A costly mistake: unloading internal resources on a big deal you assume is qualified, people working weekends, and it doesn't close. You take an internal brand hit from that.
How You Actually Get to $300k: Internal Brand
The under-discussed lever is the brand you build inside your own company. When you're known as someone who works hard, does the right things, and runs tight sales cycles, executives want into your deals and it gets easier to pull resources. That reputation is built over time, and it's a big part of how you reach $300k.
The SDR to SMB to mid-market climb is fairly structured: hit your KPIs and things happen. Enterprise is different. It often takes two to three years to get the flywheel going. Reps sleep on that and enter a death spiral: less than a year at a company, jump, repeat, until they're a founding AE at an AI startup hoping it works out.
One more note for anyone eyeing tech sales from high-ticket, solar, or auto sales: the nuance, repetition, and muscle memory of complex deal cycles is exactly why you can't jump straight from high-ticket closing to enterprise AE. It's a different game. They ladder the roles this way for a reason, the skills compound.
FAQ
Q: Do you make the most money as an enterprise AE?
A: Not always. Plenty of reps make more in mid-market than enterprise, and that's arguably more often than not the case. Enterprise is an investment that can take years to pay off.
Q: How long does it take to ramp in an enterprise role?
A: In a green-field territory where you're not inheriting deals, expect 12 to 18 months to get the flywheel going and close anything meaningful, often two to three years to really hit your stride.
Q: What's the biggest mistake reps make moving from SMB to enterprise?
A: Staying single-threaded and pushing too hard for next steps. Enterprise deals have more stakeholders, more politics, and longer cycles, and the SMB pace turns buyers off.
Q: What actually makes a good discovery call at enterprise?
A: Building credibility, not asking the most questions. You're earning access to stakeholders, framing the problem, and proving you're worth working with, not closing on call one.
Q: Can I skip straight to enterprise AE from high-ticket closing?
A: No.
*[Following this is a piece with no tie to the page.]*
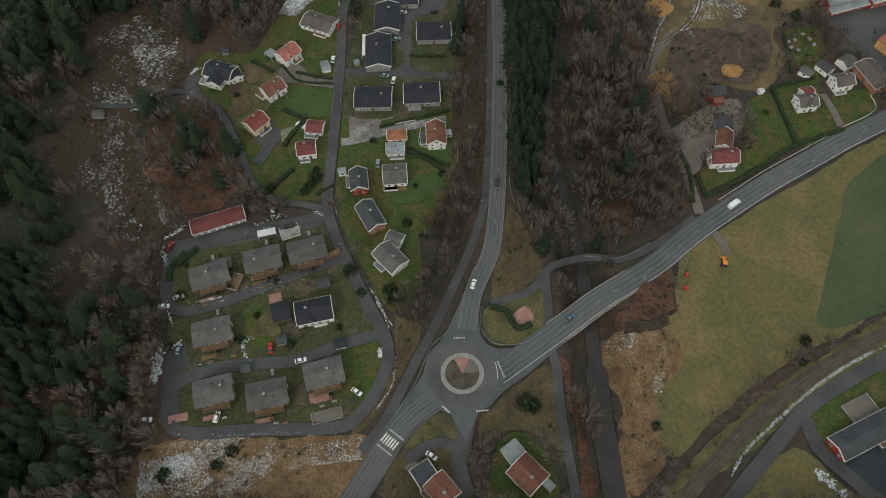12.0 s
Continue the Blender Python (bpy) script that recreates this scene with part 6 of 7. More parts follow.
snow([(56, 519.8), (76.6, 527.7), (82.1, 517.8), (63.8, 508.3)], 60, 0.6, 1.8, 26, "frost on the meadow")
snow([(56.1, 473.1), (69.8, 483), (72.8, 461.9), (63.9, 448.4)], 90, 0.3, 1.1, 27, "patches of old snow on the ground")
snow([(-230, 695), (-217, 733.4), (-203.5, 698.7), (-218.2, 668.7)], 90, 0.6, 2, 28, "patches of old snow on the ground")
snow([(-204.2, 754.7), (-171.7, 771.1), (-152.9, 728.6), (-186.8, 726.2)], 90, 0.6, 2.2, 29, "patches of old snow on the ground")
snow([(-216.4, 592), (-212, 622.8), (-211.7, 592.7)], 30, 0.6, 1.8, 30, "patches of old snow on the ground")
snow([(-14, 346.8), (-29.8, 326.2), (-19.2, 352.5)], 60, 0.4, 1.2, 31, "patches of old snow on the ground")
snow([(-128.3, 1008.3), (-78.6, 1039.7), (-66.7, 977.9), (-110.3, 949.8)], 260, 1.2, 3.2, 32, "snow-covered works yard")
snow([(-179.3, 978.6), (-127.3, 999.1), (-127.8, 969.6), (-167.9, 955.7)], 110, 1, 2.6, 33, "patches of old snow on the ground")
snow([(-238.5, 830.4), (-193.6, 806.7), (-203.4, 792.3), (-226.8, 809.2)], 60, 0.8, 2.4, 34, "patches of old snow on the ground")
snow([(-271, 1321.4), (-152.8, 1269.2), (-173.4, 1200), (-240.4, 1208.7)], 60, 1.5, 4, 35, "snow in the factory yard")
snow([(-95.2, 949.7), (-83.9, 949.6), (-81.8, 860.9), (-90.8, 860.9)], 50, 1, 2.5, 36, "patches of old snow on the ground")
snow([(134, 648.3), (159.8, 655.4), (173.5, 600.8), (138.1, 600.9)], 160, 0.6, 2, 37, "patches of old snow on the ground")
snow([(-227.6, 818.7), (-189, 822.2), (-157.6, 739.8), (-197.9, 731.2)], 126, 0.8, 2.4, 38, "snow in small gardens", streak=10)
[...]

The skills you build in SMB and mid-market (pattern recognition, working internally, reading red flags) are what prepare you for the complexity of enterprise deals.
Ready to Make the Jump to Enterprise?
If you're an AE trying to make the jump to mid-market or enterprise and actually reach that $300k level, that's exactly what we built AE Mastery for. It's the playbook for running complex deal cycles, managing stakeholders, and building the internal brand that gets you there.
TL;DR
- The AE path runs SMB to mid-market to enterprise, and the job changes completely at each level. SMB rewards speed and volume; enterprise rewards orchestrating stakeholders and process.
- Discovery is a credibility exercise, not a question checklist. Go in to teach and frame the problem, especially up market.
- Enterprise is an investment. Green-field territories take 12-18 months to ramp, often 2-3 years to hit stride. Learn delayed gratification.
- Reverse-engineer your quota and start closest to the money: renewals, open opps, install base, then net-new.
- $300k comes from skill plus timing plus the internal brand you build. More reps make it in mid-market than you'd think.